I’ve streamlined this recipe for you by cooking everything together in one big pot. Ditalini pasta is traditional in this dish, but my favorite brand (Dreamfield’s) isn’t available in that shape, so I used elbows. Nutritional yeast stands in for the customary parmesan rind in this stew-like version of the Italian soup. I suppose you could add more broth to make it more soupy, but we enjoyed the thick, filling heartiness. I prepared it through step three, and sneaked off to a neighbor’s house for a glass of wine, then completed it when I got home.


2 Tbsp. olive oil

2 carrots, diced

2 stalks celery, diced

½ sweet white onion, diced

4 cloves garlic, minced

28-ounce can diced tomatoes, including juice

2 cups vegetable broth

1 tsp. dried oregano

1 tsp. dried basil

½ tsp. dried thyme

¼ to ½ tsp. red pepper flakes

¼ cup nutritional yeast

6 ounces small pasta

¼ cup tomato paste

Two 14-ounce cans beans, such as great northern or kidneys, including liquid

A big handful of parsley, chopped


1. Heat the olive oil in a large soup pot and add the carrots, celery, onions, garlic, and a little salt.

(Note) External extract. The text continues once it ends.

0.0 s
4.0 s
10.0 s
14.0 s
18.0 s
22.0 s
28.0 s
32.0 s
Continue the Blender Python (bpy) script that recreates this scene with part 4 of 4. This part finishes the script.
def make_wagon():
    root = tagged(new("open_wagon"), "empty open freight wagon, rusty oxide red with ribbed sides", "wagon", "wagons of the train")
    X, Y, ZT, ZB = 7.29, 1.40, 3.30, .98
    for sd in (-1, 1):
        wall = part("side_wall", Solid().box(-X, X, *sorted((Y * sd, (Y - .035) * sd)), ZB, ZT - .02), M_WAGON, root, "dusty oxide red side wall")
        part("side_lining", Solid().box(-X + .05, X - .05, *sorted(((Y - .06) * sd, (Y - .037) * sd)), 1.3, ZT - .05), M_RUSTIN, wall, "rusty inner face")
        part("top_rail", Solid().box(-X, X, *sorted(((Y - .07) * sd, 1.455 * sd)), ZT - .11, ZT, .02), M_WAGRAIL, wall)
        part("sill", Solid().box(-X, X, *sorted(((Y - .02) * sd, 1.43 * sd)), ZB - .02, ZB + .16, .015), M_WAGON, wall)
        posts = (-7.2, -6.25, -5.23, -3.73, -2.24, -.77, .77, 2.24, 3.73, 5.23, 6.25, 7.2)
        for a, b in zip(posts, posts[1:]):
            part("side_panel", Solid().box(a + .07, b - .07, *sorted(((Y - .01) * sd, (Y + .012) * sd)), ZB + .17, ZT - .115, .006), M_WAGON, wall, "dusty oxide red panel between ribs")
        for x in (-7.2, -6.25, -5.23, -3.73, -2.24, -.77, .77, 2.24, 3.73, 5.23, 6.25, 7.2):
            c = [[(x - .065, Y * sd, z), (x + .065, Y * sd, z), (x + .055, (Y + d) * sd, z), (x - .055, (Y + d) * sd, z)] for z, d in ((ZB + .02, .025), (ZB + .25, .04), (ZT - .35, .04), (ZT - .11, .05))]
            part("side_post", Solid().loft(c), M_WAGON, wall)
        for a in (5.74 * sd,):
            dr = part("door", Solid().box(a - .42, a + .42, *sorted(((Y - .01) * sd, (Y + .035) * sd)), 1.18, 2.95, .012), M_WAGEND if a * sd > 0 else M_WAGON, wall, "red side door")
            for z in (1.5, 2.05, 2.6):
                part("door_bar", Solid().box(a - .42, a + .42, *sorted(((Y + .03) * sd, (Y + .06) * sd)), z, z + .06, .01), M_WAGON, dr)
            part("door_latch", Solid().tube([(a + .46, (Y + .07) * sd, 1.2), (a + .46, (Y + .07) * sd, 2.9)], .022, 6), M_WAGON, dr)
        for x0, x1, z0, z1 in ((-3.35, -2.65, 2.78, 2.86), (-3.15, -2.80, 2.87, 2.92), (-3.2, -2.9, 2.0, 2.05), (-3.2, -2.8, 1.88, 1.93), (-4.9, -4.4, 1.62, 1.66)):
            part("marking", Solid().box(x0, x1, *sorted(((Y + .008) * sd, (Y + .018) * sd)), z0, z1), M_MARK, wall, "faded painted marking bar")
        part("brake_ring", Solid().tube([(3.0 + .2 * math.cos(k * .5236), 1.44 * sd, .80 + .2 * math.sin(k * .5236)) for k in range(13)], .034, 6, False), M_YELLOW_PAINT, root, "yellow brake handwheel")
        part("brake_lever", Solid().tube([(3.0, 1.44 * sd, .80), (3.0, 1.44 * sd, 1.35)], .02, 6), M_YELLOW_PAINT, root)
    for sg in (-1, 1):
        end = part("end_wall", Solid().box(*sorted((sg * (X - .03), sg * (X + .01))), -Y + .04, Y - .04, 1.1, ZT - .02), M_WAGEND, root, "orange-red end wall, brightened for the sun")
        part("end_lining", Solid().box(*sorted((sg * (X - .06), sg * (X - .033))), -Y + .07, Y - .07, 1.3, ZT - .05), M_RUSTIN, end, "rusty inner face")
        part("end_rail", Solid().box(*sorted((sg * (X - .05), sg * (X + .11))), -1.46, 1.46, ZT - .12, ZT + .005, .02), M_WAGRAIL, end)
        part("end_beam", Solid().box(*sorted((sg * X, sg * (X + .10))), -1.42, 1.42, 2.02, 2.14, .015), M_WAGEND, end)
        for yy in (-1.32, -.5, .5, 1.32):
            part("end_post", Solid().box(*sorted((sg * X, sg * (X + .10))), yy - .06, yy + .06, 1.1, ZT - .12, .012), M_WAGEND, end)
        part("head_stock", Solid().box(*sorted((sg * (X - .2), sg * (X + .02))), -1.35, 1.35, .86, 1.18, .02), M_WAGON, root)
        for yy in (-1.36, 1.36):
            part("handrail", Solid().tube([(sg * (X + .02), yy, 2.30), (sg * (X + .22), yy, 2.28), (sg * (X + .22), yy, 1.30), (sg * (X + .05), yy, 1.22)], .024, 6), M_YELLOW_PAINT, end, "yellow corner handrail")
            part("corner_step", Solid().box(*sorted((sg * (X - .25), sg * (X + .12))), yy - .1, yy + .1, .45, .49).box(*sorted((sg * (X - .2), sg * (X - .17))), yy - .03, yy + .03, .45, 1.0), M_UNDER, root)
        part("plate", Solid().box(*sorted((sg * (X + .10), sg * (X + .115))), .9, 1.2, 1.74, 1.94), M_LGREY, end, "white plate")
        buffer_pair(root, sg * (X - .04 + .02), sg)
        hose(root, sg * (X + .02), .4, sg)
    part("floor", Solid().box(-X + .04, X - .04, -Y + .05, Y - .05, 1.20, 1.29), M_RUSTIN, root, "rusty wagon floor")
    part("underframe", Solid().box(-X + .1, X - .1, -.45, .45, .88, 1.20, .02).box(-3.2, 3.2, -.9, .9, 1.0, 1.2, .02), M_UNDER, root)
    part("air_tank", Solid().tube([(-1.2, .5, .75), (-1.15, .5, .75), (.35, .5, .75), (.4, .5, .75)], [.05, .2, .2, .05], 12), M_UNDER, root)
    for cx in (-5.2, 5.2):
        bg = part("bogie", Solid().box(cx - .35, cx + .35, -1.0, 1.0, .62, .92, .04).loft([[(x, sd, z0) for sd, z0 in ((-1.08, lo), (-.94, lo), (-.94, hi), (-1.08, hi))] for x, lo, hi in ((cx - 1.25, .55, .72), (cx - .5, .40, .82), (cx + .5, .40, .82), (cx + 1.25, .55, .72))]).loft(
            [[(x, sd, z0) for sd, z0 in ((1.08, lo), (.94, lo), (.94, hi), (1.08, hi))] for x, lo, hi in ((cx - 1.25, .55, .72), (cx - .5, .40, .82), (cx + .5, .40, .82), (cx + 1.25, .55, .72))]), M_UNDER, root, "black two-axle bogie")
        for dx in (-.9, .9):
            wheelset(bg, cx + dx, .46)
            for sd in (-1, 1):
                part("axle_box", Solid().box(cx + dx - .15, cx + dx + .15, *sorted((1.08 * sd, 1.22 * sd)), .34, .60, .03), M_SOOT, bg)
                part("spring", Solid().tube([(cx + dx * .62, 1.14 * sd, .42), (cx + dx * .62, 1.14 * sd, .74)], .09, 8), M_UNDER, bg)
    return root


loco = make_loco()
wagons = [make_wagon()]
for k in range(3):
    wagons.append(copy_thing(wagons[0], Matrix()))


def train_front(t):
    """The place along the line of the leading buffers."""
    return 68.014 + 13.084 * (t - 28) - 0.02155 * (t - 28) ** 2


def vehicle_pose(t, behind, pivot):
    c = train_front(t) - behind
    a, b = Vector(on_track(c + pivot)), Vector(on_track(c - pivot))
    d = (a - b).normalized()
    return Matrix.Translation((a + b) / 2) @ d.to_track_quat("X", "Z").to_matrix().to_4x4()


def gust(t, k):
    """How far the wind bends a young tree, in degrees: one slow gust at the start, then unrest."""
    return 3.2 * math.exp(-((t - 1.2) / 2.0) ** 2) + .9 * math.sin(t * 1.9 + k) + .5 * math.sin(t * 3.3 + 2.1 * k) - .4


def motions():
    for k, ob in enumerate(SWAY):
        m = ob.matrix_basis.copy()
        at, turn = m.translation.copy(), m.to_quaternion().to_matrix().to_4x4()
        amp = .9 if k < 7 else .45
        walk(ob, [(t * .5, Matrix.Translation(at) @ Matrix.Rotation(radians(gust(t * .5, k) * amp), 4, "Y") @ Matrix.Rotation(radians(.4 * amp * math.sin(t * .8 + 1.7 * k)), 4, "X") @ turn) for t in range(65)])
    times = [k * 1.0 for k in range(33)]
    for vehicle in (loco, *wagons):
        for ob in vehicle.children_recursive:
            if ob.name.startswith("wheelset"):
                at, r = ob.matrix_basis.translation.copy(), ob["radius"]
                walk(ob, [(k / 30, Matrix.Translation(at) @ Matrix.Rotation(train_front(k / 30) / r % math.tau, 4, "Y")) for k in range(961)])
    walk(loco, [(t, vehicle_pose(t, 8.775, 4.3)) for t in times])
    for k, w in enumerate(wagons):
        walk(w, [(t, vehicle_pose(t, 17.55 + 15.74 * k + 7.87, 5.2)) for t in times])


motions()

2. Cook and stir over medium heat for about 10 minutes, until the vegetables have given off their juices and are beginning to soften.

3. Add the tomatoes, broth, oregano, basil, thyme, pepper flakes, and nutritional yeast. Also, add the liquid from the two cans of beans. Cook and stir for another 10 minutes or so, until the vegetables are very tender.

4. Add the pasta. Cook the pasta for the time listed on the package, stirring often to prevent it from sticking.

5. Stir in the two cans of beans and the tomato paste and heat until steaming hot.

6. Taste for salt. Stir in the parsley and serve.